William Edwin Haesche (April 11, 1867 – January 26, 1929) was an American composer.

Haesche was born in New Haven, Connecticut, to Henry W. Haesche, a German immigrant, and his wife, the former Rosian Gaffney, an Irish immigrant.

He studied violin with Bernard Listemann and piano with Ernst Perabo. He was mainly self-taught in music theory, except for a course in fugue and general composition with Horatio Parker at Yale University where he was awarded the degree of Bachelor of Music. He co-founded the New Haven Symphony Orchestra where he played first violin. He conducted the People's Choral Union, a choir of 250 voices. In 1903 he became instructor of instrumentation at Yale.

In the 1894 New Haven city directory, he is listed as being a violin teacher.
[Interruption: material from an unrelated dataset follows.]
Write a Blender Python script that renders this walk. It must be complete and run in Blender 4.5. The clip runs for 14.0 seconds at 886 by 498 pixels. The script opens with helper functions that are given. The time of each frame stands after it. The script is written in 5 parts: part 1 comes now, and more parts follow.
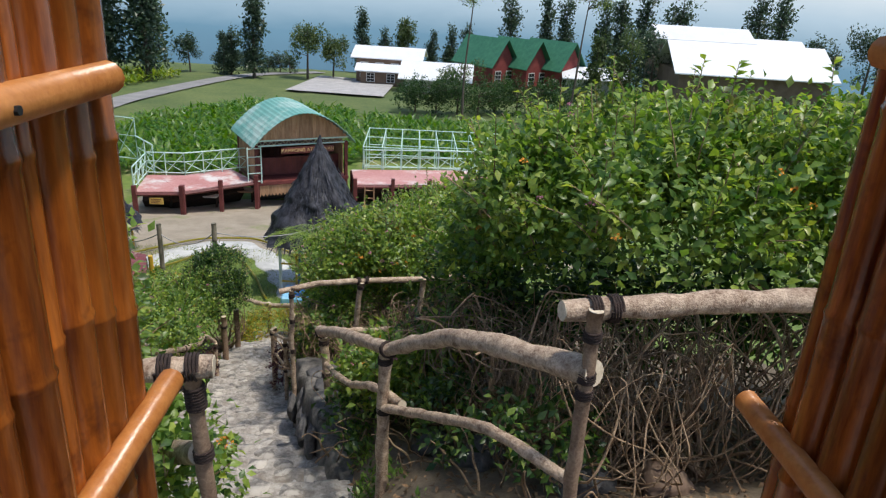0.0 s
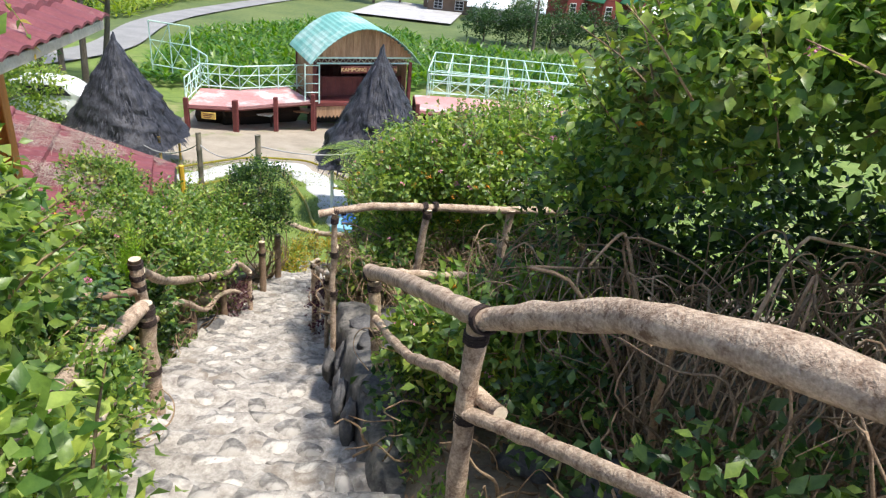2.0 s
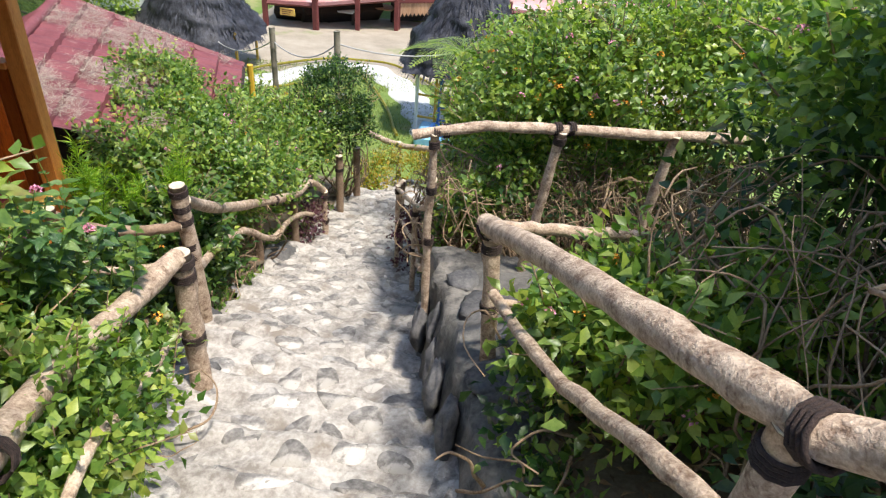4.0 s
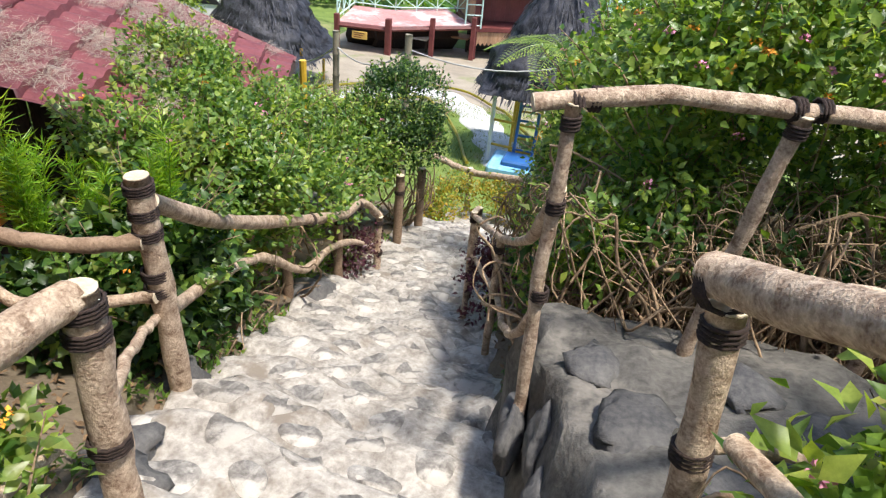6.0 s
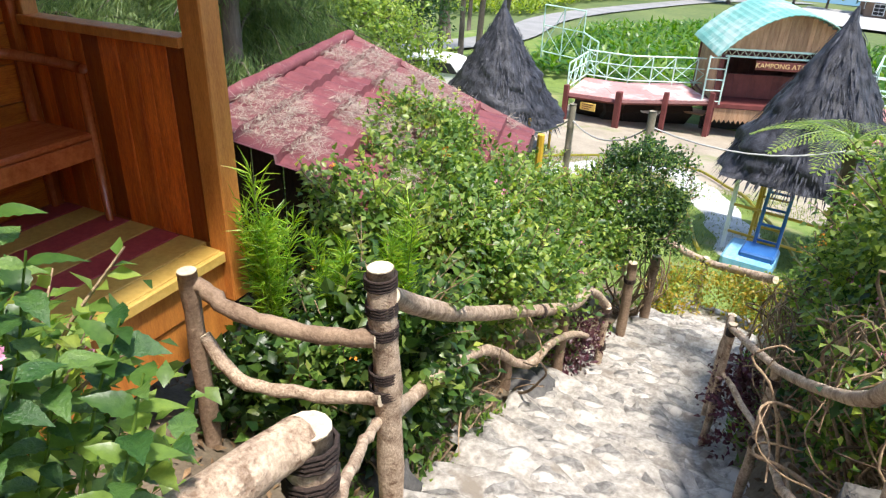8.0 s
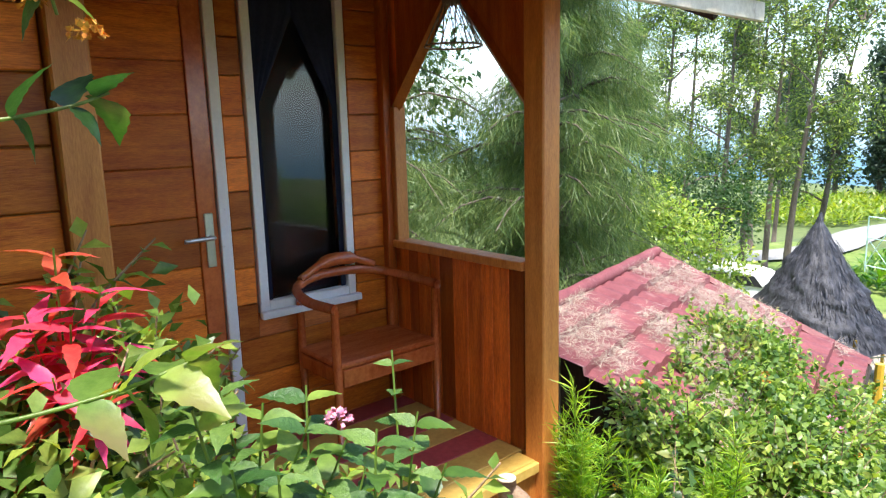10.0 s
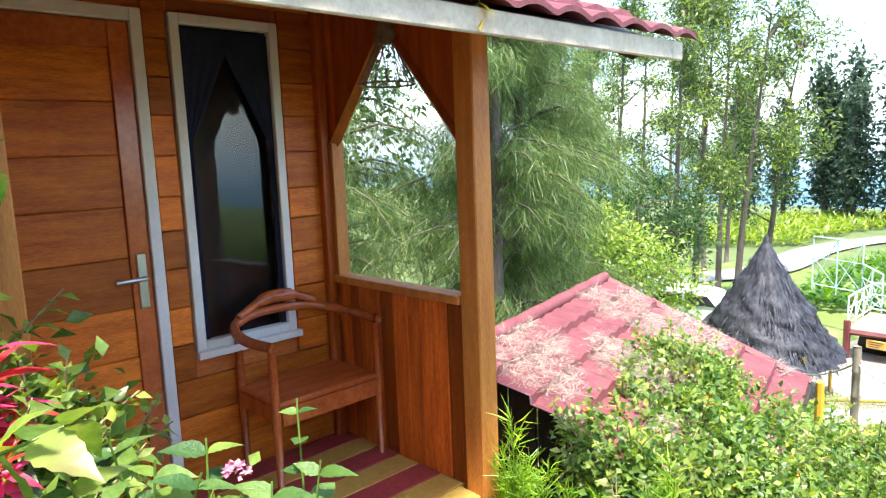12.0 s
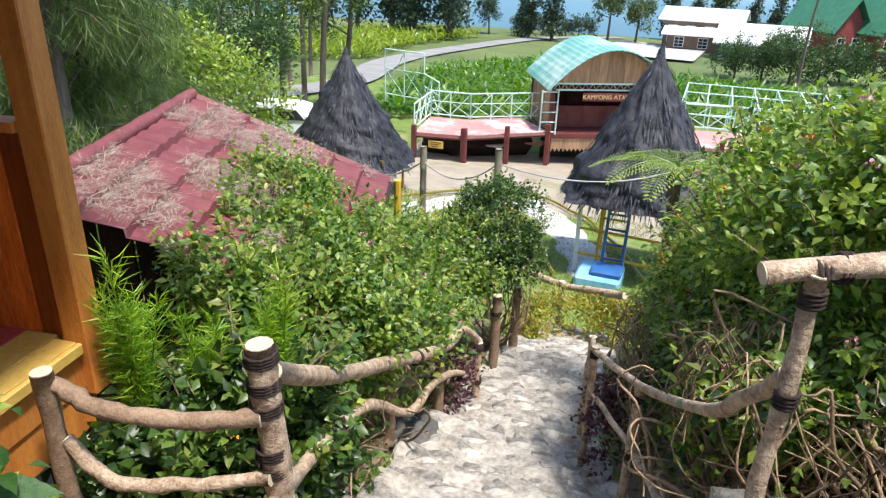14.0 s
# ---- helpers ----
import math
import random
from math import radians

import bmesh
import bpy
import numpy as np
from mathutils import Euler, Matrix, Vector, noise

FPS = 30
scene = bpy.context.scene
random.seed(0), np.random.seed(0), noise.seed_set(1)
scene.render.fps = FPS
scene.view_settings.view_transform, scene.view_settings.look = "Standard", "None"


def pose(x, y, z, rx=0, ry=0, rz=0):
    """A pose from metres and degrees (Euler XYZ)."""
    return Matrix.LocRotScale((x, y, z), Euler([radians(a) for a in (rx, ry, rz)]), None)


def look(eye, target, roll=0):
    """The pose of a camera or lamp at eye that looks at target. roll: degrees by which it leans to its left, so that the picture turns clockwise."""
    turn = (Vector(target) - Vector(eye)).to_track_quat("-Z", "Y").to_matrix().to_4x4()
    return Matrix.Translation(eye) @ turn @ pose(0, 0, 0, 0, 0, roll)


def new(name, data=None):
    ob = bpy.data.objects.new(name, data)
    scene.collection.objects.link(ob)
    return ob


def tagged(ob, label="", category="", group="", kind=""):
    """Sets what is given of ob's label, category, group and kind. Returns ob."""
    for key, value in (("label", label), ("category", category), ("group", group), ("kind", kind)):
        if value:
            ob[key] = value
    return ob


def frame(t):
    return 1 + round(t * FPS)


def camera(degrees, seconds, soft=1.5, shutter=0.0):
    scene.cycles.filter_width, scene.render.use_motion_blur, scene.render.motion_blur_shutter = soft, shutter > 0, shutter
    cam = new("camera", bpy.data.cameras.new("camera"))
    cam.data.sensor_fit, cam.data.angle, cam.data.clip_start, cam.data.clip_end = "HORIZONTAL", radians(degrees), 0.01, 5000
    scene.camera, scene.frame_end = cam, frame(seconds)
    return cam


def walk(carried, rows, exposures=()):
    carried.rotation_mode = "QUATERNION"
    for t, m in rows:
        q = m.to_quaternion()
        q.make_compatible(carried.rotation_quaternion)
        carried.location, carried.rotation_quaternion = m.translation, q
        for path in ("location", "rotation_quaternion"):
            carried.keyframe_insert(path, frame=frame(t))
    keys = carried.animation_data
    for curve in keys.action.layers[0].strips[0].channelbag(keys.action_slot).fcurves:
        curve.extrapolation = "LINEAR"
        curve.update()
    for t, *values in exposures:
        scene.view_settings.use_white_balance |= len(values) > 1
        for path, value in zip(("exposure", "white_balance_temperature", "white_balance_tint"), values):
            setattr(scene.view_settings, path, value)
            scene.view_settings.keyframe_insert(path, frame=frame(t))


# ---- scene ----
cam = camera(66.2, 14.0, 1.25)
PATH = [
    (0, (0.136, 0.115, 2.149), (0.245, 1.983, 1.442), 3.4),
    (0.5, (0.052, 0.543, 1.894), (0.234, 2.392, 1.153), 1.3),
    (1, (0.052, 1.015, 1.639), (0.189, 2.872, 0.909), 3.5),
    (1.5, (0.029, 1.44, 1.474), (0.059, 3.281, 0.693), 2.7),
    (2, (-0.085, 1.848, 1.298), (-0.12, 3.643, 0.416), 5.5),
    (2.5, (-0.2, 2.211, 1.178), (-0.265, 3.972, 0.232), 8.0),
    (3, (-0.335, 2.551, 1.096), (-0.434, 4.194, -0.04), 7.3),
    (3.2, (-0.364, 2.649, 1.059), (-0.481, 4.275, -0.099), 6.8),
    (5.3, (-0.733, 4.144, 0.199), (-1.095, 5.797, -0.868), 3.5),
    (5.5, (-0.788, 4.276, 0.114), (-1.153, 5.924, -0.959), 4.0),
    (6, (-0.901, 4.555, -0.157), (-1.303, 6.213, -1.2), 5.4),
    (6.5, (-1.065, 4.791, -0.279), (-1.566, 6.469, -1.246), 4.6),
    (7, (-1.205, 4.881, -0.287), (-1.796, 6.526, -1.26), 4.8),
    (7.5, (-1.282, 4.923, -0.271), (-2.047, 6.496, -1.241), 3.6),
    (8, (-1.311, 4.927, -0.241), (-2.288, 6.415, -1.154), 2.2),
    (8.5, (-1.392, 4.916, -0.262), (-2.581, 6.313, -1.058), 0.8),
    (9, (-1.368, 4.827, -0.185), (-2.774, 6.092, -0.836), -0.4),
    (9.2, (-1.367, 4.806, -0.179), (-2.841, 6.022, -0.772), -0.6),
    (11.3, (-1.375, 4.751, -0.105), (-3.155, 5.654, -0.239), -2.2),
    (11.5, (-1.351, 4.773, -0.113), (-3.105, 5.721, -0.272), -2.3),
    (12, (-1.29, 4.848, -0.115), (-2.907, 5.991, -0.398), -2.2),
    (12.5, (-1.358, 4.896, -0.117), (-2.689, 6.318, -0.57), -1.5),
    (13, (-1.344, 4.86, -0.108), (-2.387, 6.455, -0.715), -0.3),
    (13.5, (-1.363, 4.879, -0.122), (-2.175, 6.555, -0.85), 1.3),
    (14, (-1.354, 4.897, -0.147), (-1.998, 6.614, -0.945), 1.8),
]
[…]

He wrote a number of works for orchestra, as well as some chamber music and songs; he also composed some pieces for choir. Haesche composed the piece "Marguerite Waltz" for viola and piano.

His works include:
- 1896: Forest Idylle, tone poem for orchestra
- 1897: Fridtjof Saga, overture (won a prize)
- 1898: Young Lovel's Bride, ballad for female choir and orchestra
- 1899: Springtime, overture
- 1901: Symphony in A-flat
- 1903: The Haunted Oak of Nannau, dramatic cantata for chorus and orchestra
- 1904: Fridtjof, symphonic poem
- 1904: Ingeborg, symphonic poem
- 1913: The South, symphonic poem
- 1913: Symphonietta
- Sonata for piano and violin in E major
- Legend for violin, cello and piano
- Anthems, songs

At the time of his death he was employed by Hollins College where he was teaching music theory. As stated on his death certificate, Haesche died in Roanoke, Virginia, of carcinoma of the rectum after two operations.